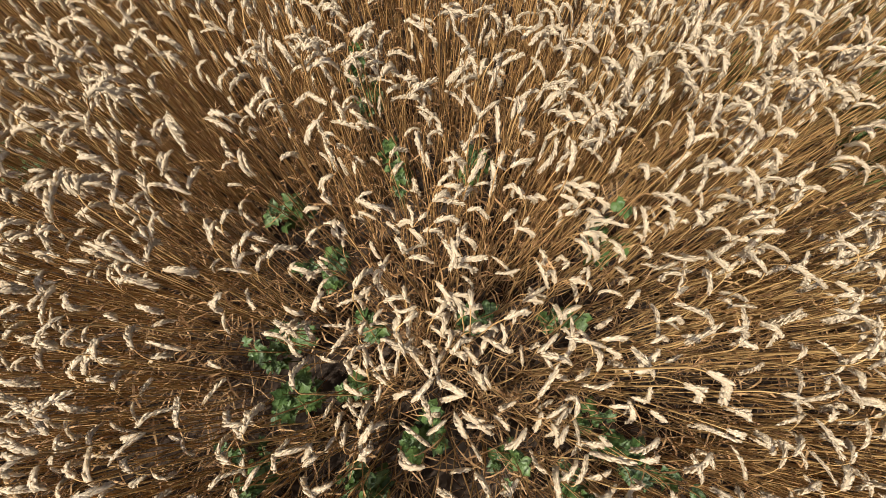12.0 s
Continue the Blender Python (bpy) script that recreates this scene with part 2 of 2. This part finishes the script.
# weeds standing under and between the wheat: x, y, radius
WEEDS = [
    (-0.20, 0.45, 0.15), (-0.11, 0.29, 0.10), (0.07, 0.35, 0.05), (-0.03, 0.75, 0.09), (-0.21, 0.95, 0.07), (0.32, 0.18, 0.12), (0.16, 0.53, 0.05), (0.90, 0.21, 0.13),
    (-0.21, 0.10, 0.11), (0.14, 0.04, 0.09), (0.57, 0.11, 0.06), (1.48, 1.54, 0.09), (0.45, 0.56, 0.06), (0.76, 0.56, 0.06), (0.99, 0.14, 0.08), (0.18, 1.08, 0.07),
    (0.49, 1.07, 0.06), (0.05, 1.40, 0.10), (0.93, 0.86, 0.07), (0.81, 0.05, 0.06),
    (-2.35, 1.08, 0.30), (-1.99, 1.60, 0.20), (-0.13, -0.38, 0.15), (2.15, -0.30, 0.18), (0.90, 2.72, 0.26), (0.30, 2.45, 0.20), (-0.20, 4.40, 0.22), (0.15, 5.00, 0.25),
    (0.15, 5.90, 0.22), (-1.90, 0.60, 0.28), (-3.40, 0.40, 0.16), (-3.70, 0.0, 0.16), (3.13, 0.87, 0.12), (1.60, 3.57, 0.12), (2.40, 1.20, 0.18),
]
# light green feathery weeds that reach the ears
FEATHERY = [(-1.22, 1.06, 0.13), (-0.04, 2.36, 0.12), (2.11, 1.10, 0.15)]
FAR_WEEDS = [
    (-3.62, 9.39, 0.24), (-3.78, 8.0, 0.28), (-8.99, 6.35, 0.20), (-1.75, 5.79, 0.2), (-1.67, 4.0, 0.25), (-4.2, 3.15, 0.3), (-6.02, -0.25, 0.15),
    (-8.18, -0.75, 0.3), (-4.4, -0.85, 0.4), (3.9, 9.5, 0.25), (4.05, 7.7, 0.25), (3.85, 6.0, 0.25), (1.8, -0.9, 0.25), (5.75, 0.68, 0.14), (-7.2, 3.26, 0.2),
    (0.1, 4.1, 0.25), (-6.9, 7.9, 0.15), (3.7, 3.3, 0.12), (-3.8, 4.4, 0.15),
]
# bare soil between the plants
BARE = [(-0.54, 0.13, 0.11), (-0.74, 0.04, 0.09), (0.02, 0.36, 0.10), (0.36, 0.06, 0.10), (-0.62, 2.52, 0.10), (-0.22, 0.9, 0.08), (0.95, 0.95, 0.10)]
GOLDEN = [(-0.85, -0.42, 0.50), (-11.6, 4.6, 1.1), (-13.2, 7.5, 1.2)]
GREYED = [(3.45, 2.8, 0.55)]


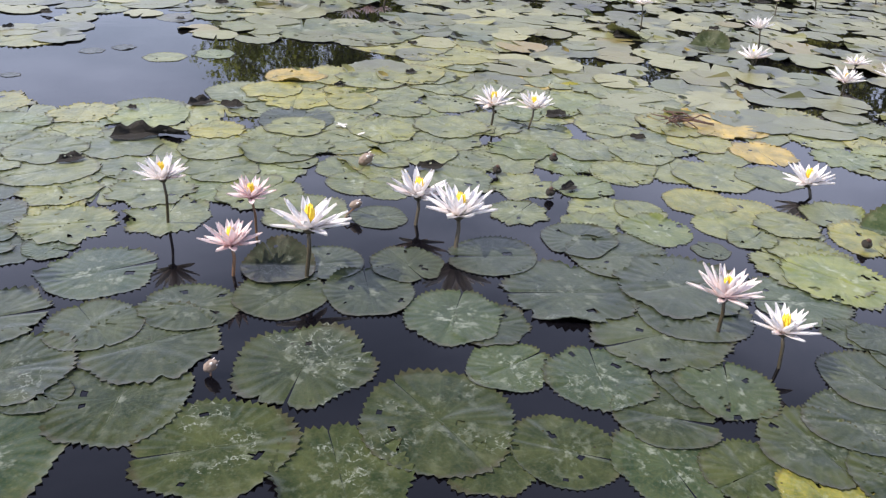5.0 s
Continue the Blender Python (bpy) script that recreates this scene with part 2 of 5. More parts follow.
def petal_material(name, tip, base, back):
    m, n, l, p = nodes_of(name)
    tc = n.new("ShaderNodeTexCoord")
    sep = n.new("ShaderNodeSeparateXYZ")
    l.new(tc.outputs["Object"], sep.inputs[0])
    along = ramp(n, l, sep.outputs[1], [(0.0, back), (0.35, base), (0.9, tip)])
    streak = noise_node(n, l, 14.0, 3.0, 0.5, "Object", (9, 1, 1))
    col = blend(n, l, maths(n, l, 'MULTIPLY', streak, 0.25), along, base)
    l.new(col, p.inputs["Base Color"])
    p.inputs["Roughness"].default_value = 0.45
    tr = n.new("ShaderNodeBsdfTranslucent")
    l.new(col, tr.inputs["Color"])
    mx = n.new("ShaderNodeMixShader")
    mx.inputs[0].default_value = 0.38
    l.new(p.outputs[0], mx.inputs[1])
    l.new(tr.outputs[0], mx.inputs[2])
    l.new(mx.outputs[0], n["Material Output"].inputs["Surface"])
    bump(n, l, p, streak, 0.2, 0.02)
    return m


PETAL = {
    "white": petal_material("petal_white", (0.95, 0.93, 0.91), (0.94, 0.90, 0.88), (0.87, 0.80, 0.75)),
    "blush": petal_material("petal_blush", (0.92, 0.87, 0.84), (0.90, 0.80, 0.78), (0.78, 0.62, 0.61)),
    "pink": petal_material("petal_pink", (0.91, 0.82, 0.80), (0.89, 0.73, 0.72), (0.77, 0.53, 0.53)),
}
STAMEN = rough_material("stamen_yellow", (0.75, 0.47, 0.02), (0.92, 0.68, 0.05), 60, 0.5, 0.2, 200)
STEM = rough_material("stem_olive", (0.022, 0.022, 0.012), (0.070, 0.052, 0.026), 12, 0.45, 0.2, 80)
STEM_RED = rough_material("stem_reddish", (0.100, 0.055, 0.025), (0.190, 0.100, 0.050), 12, 0.45, 0.2, 80)
BUD = rough_material("bud_drab", (0.120, 0.085, 0.060), (0.300, 0.230, 0.180), 18, 0.55, 0.3, 70)
DEBRIS = rough_material("dead_leaf", (0.007, 0.006, 0.004), (0.030, 0.024, 0.014), 9, 0.9, 0.6, 50)
TWIG = rough_material("twig_brown", (0.050, 0.024, 0.016), (0.130, 0.070, 0.048), 9, 0.75, 0.5, 60)
BARK = rough_material("bark_grey", (0.060, 0.048, 0.038), (0.210, 0.180, 0.150), 2.0, 0.85, 0.6, 16)
PALE_BARK = rough_material("bark_pale", (0.150, 0.135, 0.115), (0.340, 0.310, 0.275), 2.0, 0.85, 0.5, 16)
LEAF_BRIGHT = island_foliage("leaf_bright", (0.10, 0.135, 0.030), (0.345, 0.375, 0.085), 0.58)
LEAF_MID = island_foliage("leaf_mid", (0.11, 0.13, 0.03), (0.34, 0.345, 0.09), 0.54)
LEAF_DARK = island_foliage("leaf_dark", (0.040, 0.052, 0.018), (0.150, 0.165, 0.055), 0.48)
# far palm leaves, greyed in their colour to stand for distance haze
LEAF_HAZY_PALM = island_foliage("leaf_hazy_palm", (0.06, 0.07, 0.048), (0.12, 0.132, 0.088), 0.25)
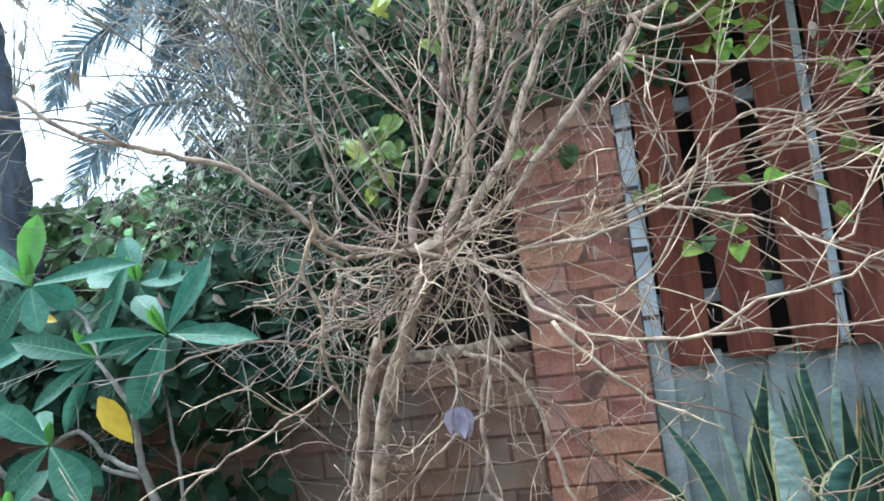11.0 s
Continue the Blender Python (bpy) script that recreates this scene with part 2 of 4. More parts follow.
def leaf_soup(length, width, kind="heart", fold=0.25, droop=0.3, soup=None, m=None, slot=0):
    """A leaf along +y from its stalk, face up, folded along its midrib and drooping to its tip."""
    if kind == "heart":
        prof = ((-0.06, 0.2), (0.03, 0.39), (0.2, 0.5), (0.45, 0.5), (0.7, 0.39), (0.87, 0.22), (0.95, 0.08), (1.0, 0.0))
    elif kind == "long":
        prof = ((0.0, 0.04), (0.15, 0.2), (0.4, 0.42), (0.65, 0.5), (0.85, 0.32), (1.0, 0.0))
    else:
        prof = ((0.0, 0.05), (0.25, 0.42), (0.5, 0.5), (0.8, 0.28), (1.0, 0.0))
    verts, faces = [], []
    for a, w in prof:
        y, half = a * length, w * width
        z = -droop * length * a * a
        verts += [(-half, y, z + fold * half), (-half * 0.5, y, z + fold * half * 0.35), (0, max(a, 0.0) * length, z), (half * 0.5, y, z + fold * half * 0.35), (half, y, z + fold * half)]
    for i in range(len(prof) - 1):
        for j in range(4):
            a = i * 5 + j
            faces.append((a, a + 1, a + 6, a + 5))
    s = soup or Soup()
    if kind == "long":
        rib = [(sg * 0.03 * width * (1.1 - a), a * length, 0.0012 - droop * length * a * a) for a, w in prof for sg in (-1, 1)]
        s.add(rib, [(2 * i, 2 * i + 1, 2 * i + 3, 2 * i + 2) for i in range(len(prof) - 1)], 1)
        for i in range(9):
            a = 0.14 + 0.085 * i
            w = 0.9 * width * float(np.interp(a + 0.05, [q[0] for q in prof], [q[1] for q in prof]))
            for sg in (-1, 1):
                v0, v1 = Vector((0, a * length, 0.0007 - droop * length * a * a)), Vector((sg * w, (a + 0.07) * length, 0.0011 + fold * w - droop * length * (a + 0.07) ** 2))
                vm = v0.lerp(v1, 0.5) + Vector((0, 0, -fold * w * 0.15 + 0.0007))
                s.add([v0, v0 + Vector((0, 0.0012, 0)), vm + Vector((0, 0.001, 0)), v1, vm], [(0, 1, 2, 4), (4, 2, 3)] if sg < 0 else [(4, 2, 1, 0), (3, 2, 4)], 1)
    if m is not None:
        verts = [m @ Vector(v) for v in verts]
    s.add(verts, faces, slot)
    return s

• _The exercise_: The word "Blender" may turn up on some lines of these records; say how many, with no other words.

• _Complete answer_: 3